Рассел сомневался, что Витгенштейн захочет присоединиться к «Апостолам»:
Кто-то рассказал им о Витгенштейне, и они захотели услышать, что я о нем думаю. Они собирались избрать его в общество. Я выразил сомнение, что общество ему понравится. Я был совершенно в этом уверен. Оно могло показаться ему затхлым, ведь так и было вследствие их влюбленности друг в друга, чего не было в мои дни — думаю, главным образом из-за Литтона
[92].
Прав он или нет, предположив, что Витгенштейн откажется из-за «затхлой» атмосферы гомосексуальных интрижек, царивших в обществе в то время, — как выяснилось, он был прав, полагая, что Витгенштейну не понравятся «Апостолы».
Между тем мнение Стрейчи о Витгенштейне было неоднозначным. 5 мая он пригласил его на ланч, но вторая встреча его не впечатлила. «У меня пообедал герр Зинкель-Винкель, — написал он Кейнсу, — тихий человечек»
[93]. Через две недели они снова встретились в комнатах брата Стрейчи, Джеймса. В этот раз Витгенштейн был великолепен:
Герр Зинкель-Винкель силен в общем и частностях. Последнее — о! — такой светлый ум — но quelle souffrance! О Боже! Боже! «Если А любит Б» — «Возможно, есть общее качество» — «Вообще не поддается анализу, но у комплексов есть определенные качества». Как мне теперь ускользнуть от этого и лечь спать?
[94]
В тот момент связь Витгенштейна с «Апостолами» прервалась до следующего октября, когда после встречи с Кейнсом «герр Зинкель-Винкель» быстро и неизбежно стал «братом Витгенштейном».

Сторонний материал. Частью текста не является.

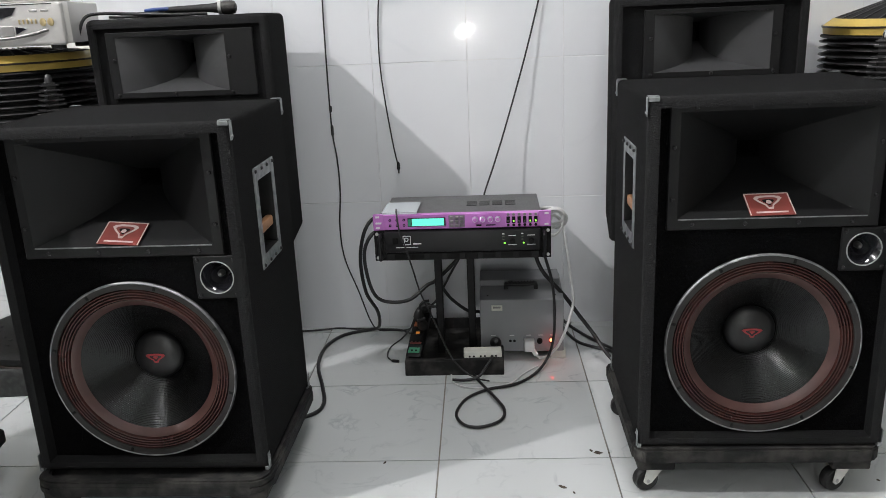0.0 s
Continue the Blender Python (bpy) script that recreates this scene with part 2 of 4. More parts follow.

«В общем довольно скучного» для сверстников, Витгенштейна в Кембридже теперь стали считать «интересным и приятным, хоть и со своеобразным чувством юмора»
[95]. Таково, по крайней мере, было суждение Дэвида Пинсента, с которым они познакомились на одном из сквошей (неформальные встречи преподавателей и студентов) у Рассела в начале летнего семестра. Пинсент учился тогда на втором курсе математического факультета. Годом ранее он был «апостольским эмбрионом», но его не избрали. Возможно, это показывает, как его воспринимала модная интеллектуальная элита Кембриджа — интересный, но не впечатляющий, светлый ум, но не гений.
Для Витгенштейна, однако, Пинсент стал идеальным товарищем благодаря его невозмутимости и восприимчивости к музыке. Кажется, он понял это очень быстро и, зная Пинсента меньше месяца, удивил его, пригласив на каникулы в Исландию за счет своего отца. «Я действительно не знаю, что думать», — написал Пинсент в своем дневнике:
…это правда должно быть весело, и я не могу себе этого позволить, а Витгенштейн [sic!] кажется, очень хочет, чтобы я приехал. Я отсрочил свое решение и написал домой посоветоваться. Исландия довольно привлекательна: полагаю, мы будем путешествовать по стране верхом на лошадях, это ужасно весело! Сама идея радует и удивляет меня: я знаю Витгенштейна всего три недели или около того — но мы, кажется, хорошо ладим: он очень музыкален, у него такие же вкусы, как у меня. Он австриец, но бегло говорит по-английски. Мне надо сказать о моем возрасте
[96].
До тех пор их знакомство было ограничено участием Пинсента в экспериментах психологической лаборатории, которые проводил Витгенштейн. Он исследовал роль ритма в восприятии музыки. Для этого ему требовался подопытный, который хоть немного разбирается в музыке. В дневнике Пинсент не описывает, как проводились эксперименты, упоминает только, что участвовать в них было «правда весело». Витгенштейну в работе помогал психолог Ч.С. Майерс, воспринявший эти эксперименты настолько серьезно, что продемонстрировал их результаты Британскому психологическому обществу. Главный их результат состоял в том, что в некоторых случаях испытуемый слышал акцент на определенных нотах, которого в действительности там не было.